Police over the weekend were scrambling across the city to restore order after protests over Floyd's death devolved into widespread vandalism, fires, and clashes with police. The department said Wright was charged after she was “observed by responding officers assembled with 3 or more persons for the purpose of using force or violence to disturb the peace."

On Sunday, according to several media outlets, witnesses said police arrived at the mall where there had been reports of looting and spotted a car in which Wright, another woman and others were inside.

Wright said she and her relatives had gone to the mall because there had been looting at another mall they had wanted to go to. But they quickly realized that the Target store they wanted to visit was closed. She said their vehicle was surrounded by police as they tried to leave the parking lot.

She told WLS-TV that she was trying to get out of the car when police pulled her out.

“I was trying to get my hands up, they continue to break the window, and before you know it I was being pulled out of the vehicle, pulled by my hair. ... The officer grabbed me. I had my hair in a bun (and) he grabbed me by the top of my bun and pulled me out of the vehicle. And that is when they threw me to the ground, and he proceeded to put his knee on my neck.”

In a statement, Ephraim Eddy, a spokesman for the civilian board that investigates officer-involved shootings and other incidents involving the use of force, said that the agency had started an investigation “to determine if the actions of involved officers are withing Department policy."

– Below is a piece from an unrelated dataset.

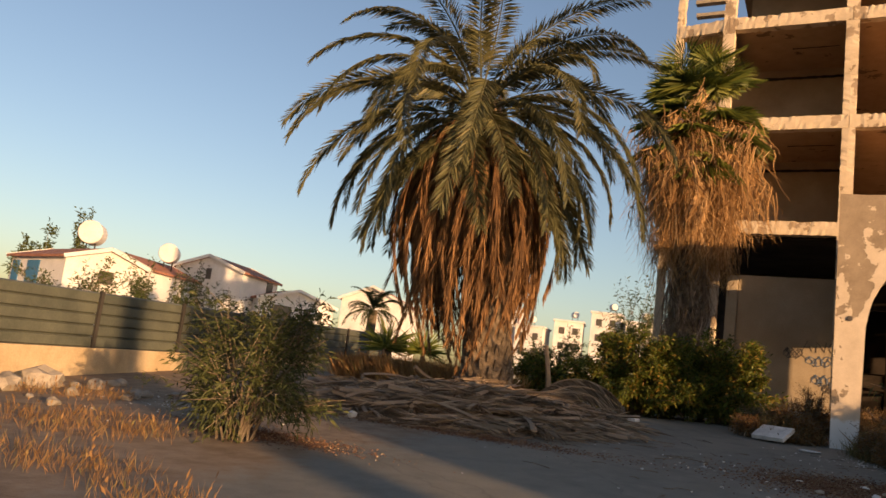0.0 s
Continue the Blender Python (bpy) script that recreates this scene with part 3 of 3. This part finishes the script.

The two incidents represent a fraction of the complaints alleging police misconduct in recent days. COPA's chief administrator, Sydney Roberts, said her office had received 258 complaints, most of which were related to the protests and upheaval on the streets. She said many of them allege excessive force, but there have also been complaints from people who allege that they were deprived access to an attorney, or that they saw officers trying to hide their identities by taping over their name tags or turning off their body cameras — both of which are violations of department policy.